None of those features applies. But we do live in an alarming world where Internet-driven activism can send very literal groups or individuals to the homes of people who are targeted, to confront them in public places, and to threaten direct violence or harm. Look at the diet of Internet-fueled conspiracy mania that inspired some recent mass killers, like the villain who attacked the Pittsburgh synagogue in 2018.
And if it is not yet on anything like that scale, such real world direct action is at least as much the work of Left groups as of a far-Right sect like QAnon. Through the Trump years, Left/Liberal conspiracy theories ran quite as rampant as QAnon, with a fully parallel range of internal incentives and rewards, and a similarly grandiloquent vision of oppression and resistance.
Seeing New Religions
This all has serious methodological implications for anyone wanting to track alternative religions. Just think through how we actually knew about these various marginal or fringe religious groups, and what resources were available for anyone wishing to discuss them. Think of the situation faced by a scholar in 1990, say, with one today.
Thirty or forty years ago, these groups had physical headquarters, with mailing addresses and staffs. In some cases, these places were imposing or even frightening think “cult compound.” Movements published literature under their own name, or, commonly, under the name of a thinly disguised front group, which was easily enough penetrated. Groups had visible leaders, some aggressively public or outspoken, others more discreet and publicity-shy: “reclusive” was the common term. Either way, they gave the group a recognizable face: there was someone to understand, investigate, and often, to hate. Think “cult” and what comes to mind? It’s usually a face or an individual: Jim Jones, David Koresh, Charles Manson, or Bhagwan Shri Rajneesh, or Japan’s Shoko Asahara (of Aum Shinrikyo notoriety).
There were actual groups of members who met face to face, perhaps who actually lived in some common or shared property. They did things together, whether that was physical work or street evangelism. You actually saw them doing things, and maybe you found those activities intriguing, or infuriating. Some groups wore actual uniforms, or at least dressed and wore their hair in very distinctive ways. You saw them at street corners or airports.
When some left or defected, as a few invariably did, there were “apostates” aplenty to expose their experiences and fuel journalistic investigations and headlines. When those involved sexual exploitation or threats of violence, the news cameras and documentary makers were ready to roll: there assuredly would be film at eleven. The exposé books would follow, and you found them on the True Crime shelves of your local bookstore. Younger readers should consult Wikipedia to discover what a “bookstore” was. Also “film at eleven.”

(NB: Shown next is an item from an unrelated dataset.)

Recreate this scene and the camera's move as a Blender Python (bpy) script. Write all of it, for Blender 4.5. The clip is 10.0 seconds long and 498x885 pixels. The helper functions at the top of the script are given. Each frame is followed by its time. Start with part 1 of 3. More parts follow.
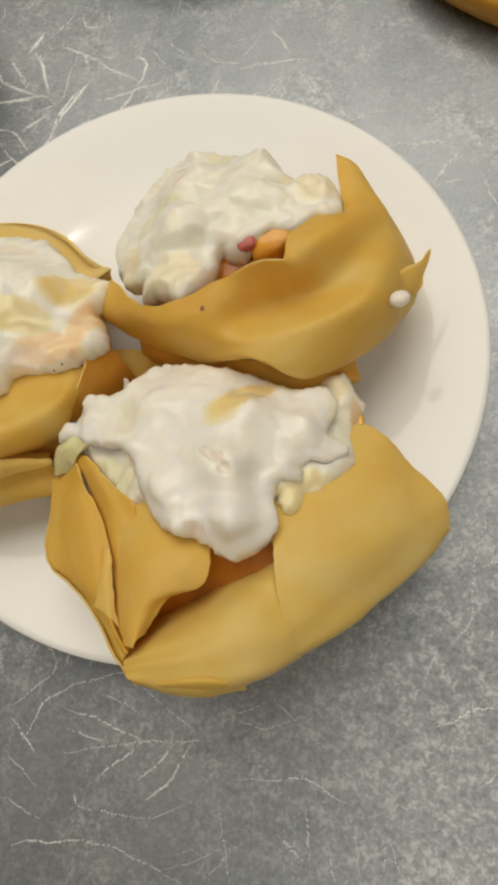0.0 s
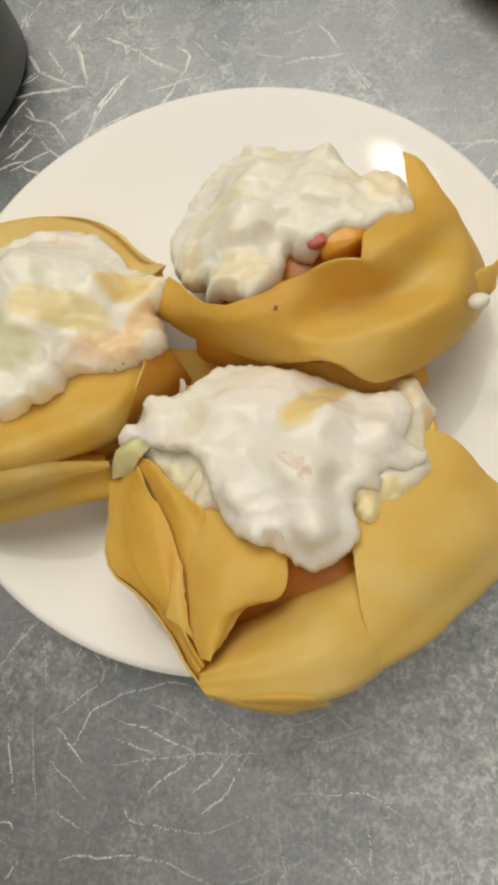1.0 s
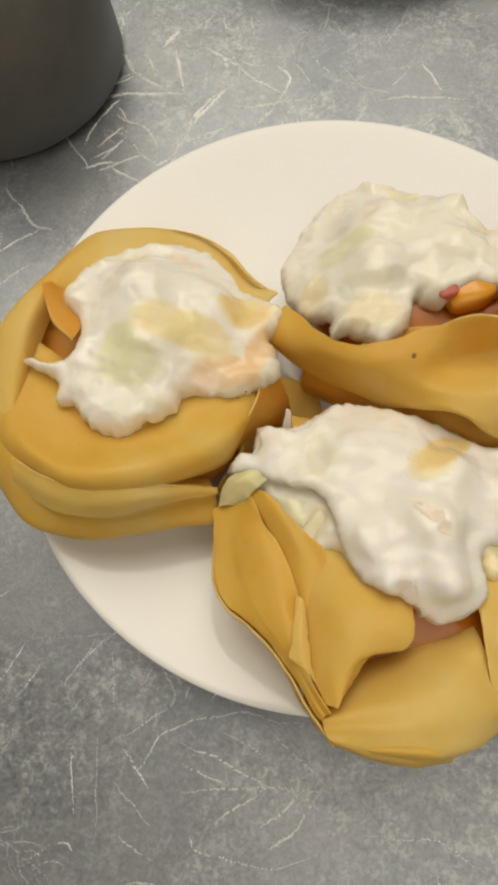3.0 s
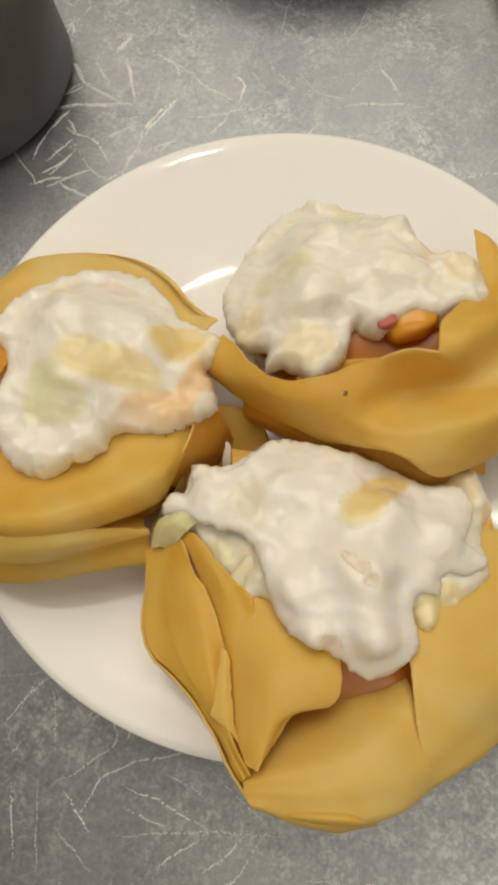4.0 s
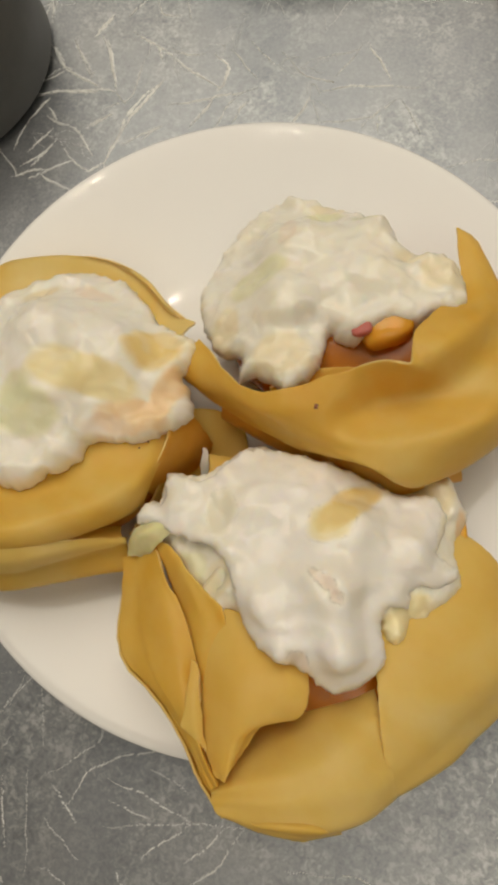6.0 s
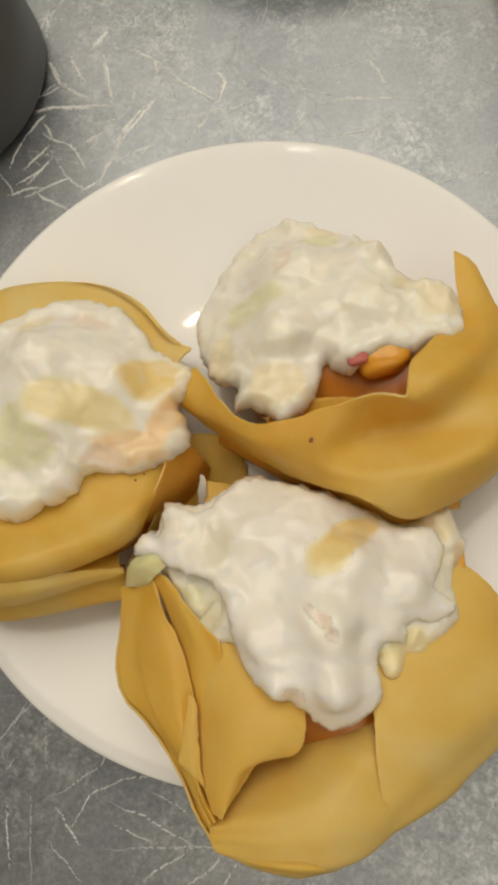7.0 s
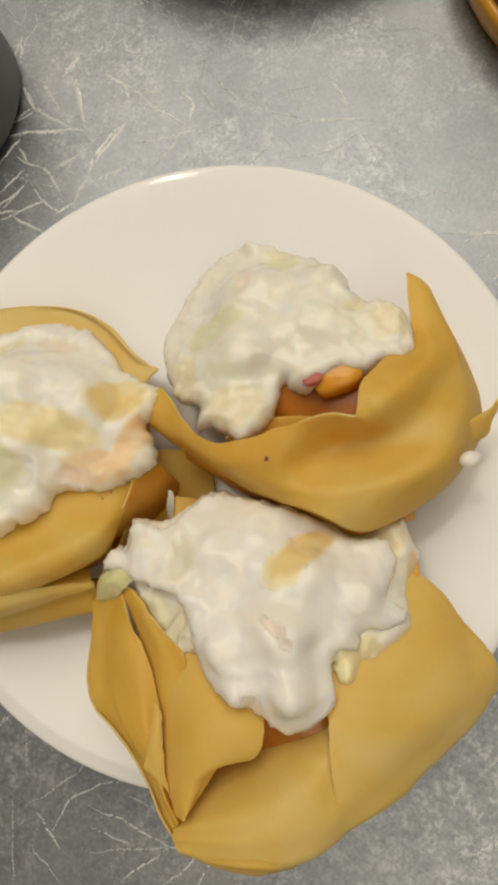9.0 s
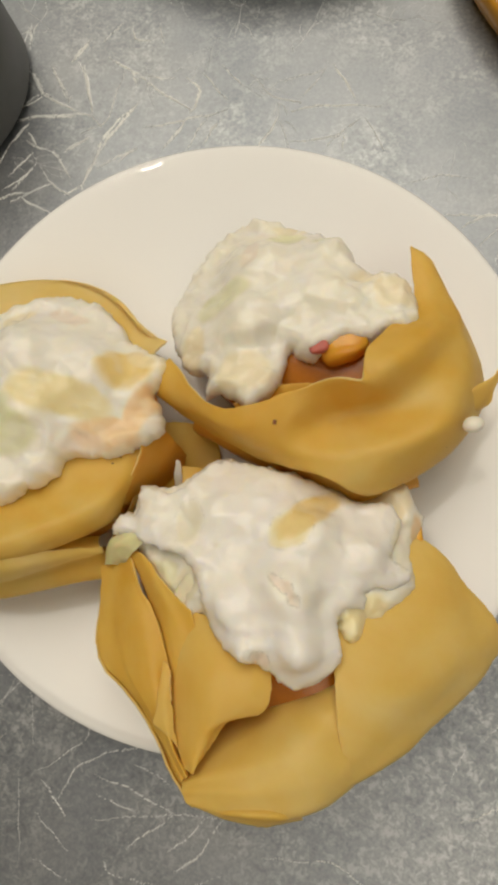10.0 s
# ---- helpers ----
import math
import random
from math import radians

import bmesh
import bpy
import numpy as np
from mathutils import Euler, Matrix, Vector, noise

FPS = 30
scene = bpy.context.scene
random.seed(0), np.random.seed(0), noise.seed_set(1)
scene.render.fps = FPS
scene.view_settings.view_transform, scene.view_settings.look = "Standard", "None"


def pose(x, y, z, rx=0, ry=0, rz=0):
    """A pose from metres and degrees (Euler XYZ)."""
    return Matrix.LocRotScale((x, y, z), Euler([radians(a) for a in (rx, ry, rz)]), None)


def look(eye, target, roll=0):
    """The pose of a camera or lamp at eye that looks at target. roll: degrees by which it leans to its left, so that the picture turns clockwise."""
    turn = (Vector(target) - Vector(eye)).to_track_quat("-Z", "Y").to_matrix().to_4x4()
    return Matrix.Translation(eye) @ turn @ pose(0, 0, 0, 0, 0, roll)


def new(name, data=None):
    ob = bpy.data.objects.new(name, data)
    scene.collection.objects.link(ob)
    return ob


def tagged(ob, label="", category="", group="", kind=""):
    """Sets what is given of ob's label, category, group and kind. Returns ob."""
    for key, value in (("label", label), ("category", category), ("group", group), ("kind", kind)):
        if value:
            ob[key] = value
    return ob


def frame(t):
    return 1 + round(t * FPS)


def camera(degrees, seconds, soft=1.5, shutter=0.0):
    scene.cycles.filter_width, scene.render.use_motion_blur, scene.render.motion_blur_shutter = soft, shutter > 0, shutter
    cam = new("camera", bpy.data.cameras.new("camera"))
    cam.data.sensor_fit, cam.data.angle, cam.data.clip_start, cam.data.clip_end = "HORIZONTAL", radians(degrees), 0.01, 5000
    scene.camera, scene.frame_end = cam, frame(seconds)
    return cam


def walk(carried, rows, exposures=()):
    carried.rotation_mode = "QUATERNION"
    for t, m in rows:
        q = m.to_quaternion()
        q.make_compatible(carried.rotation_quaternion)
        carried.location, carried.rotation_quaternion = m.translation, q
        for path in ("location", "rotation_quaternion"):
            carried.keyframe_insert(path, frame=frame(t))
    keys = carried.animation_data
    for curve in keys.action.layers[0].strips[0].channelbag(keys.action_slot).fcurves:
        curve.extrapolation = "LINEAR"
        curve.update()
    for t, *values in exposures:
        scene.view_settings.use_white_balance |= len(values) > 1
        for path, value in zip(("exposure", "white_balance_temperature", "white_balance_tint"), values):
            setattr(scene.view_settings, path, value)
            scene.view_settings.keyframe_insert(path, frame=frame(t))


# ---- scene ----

Based on these various observations, substantial bodies of scholarly literature discussed how individuals were attracted to these groups, how they were recruited and/or converted, how and why some defected and some remained loyal.
Now compare those modern online “sects.” I won’t go point by point here, but none of the above apply. A “sect” may have a million adherents, but they are not “members” in anything like the traditional sense, nor are there leaders, nor headquarters, nor places, and precious few apostates or defectors … How, for heaven’s sake, do you study a cult like QAnon? But if we don’t study QAnon as a New Religious Movement – a NRM – then there is something profoundly lacking in our concept of NRMs.
Cults and cult behaviors did not die. They just morphed into forms where we can no longer track or observe them by anything resembling traditional methods.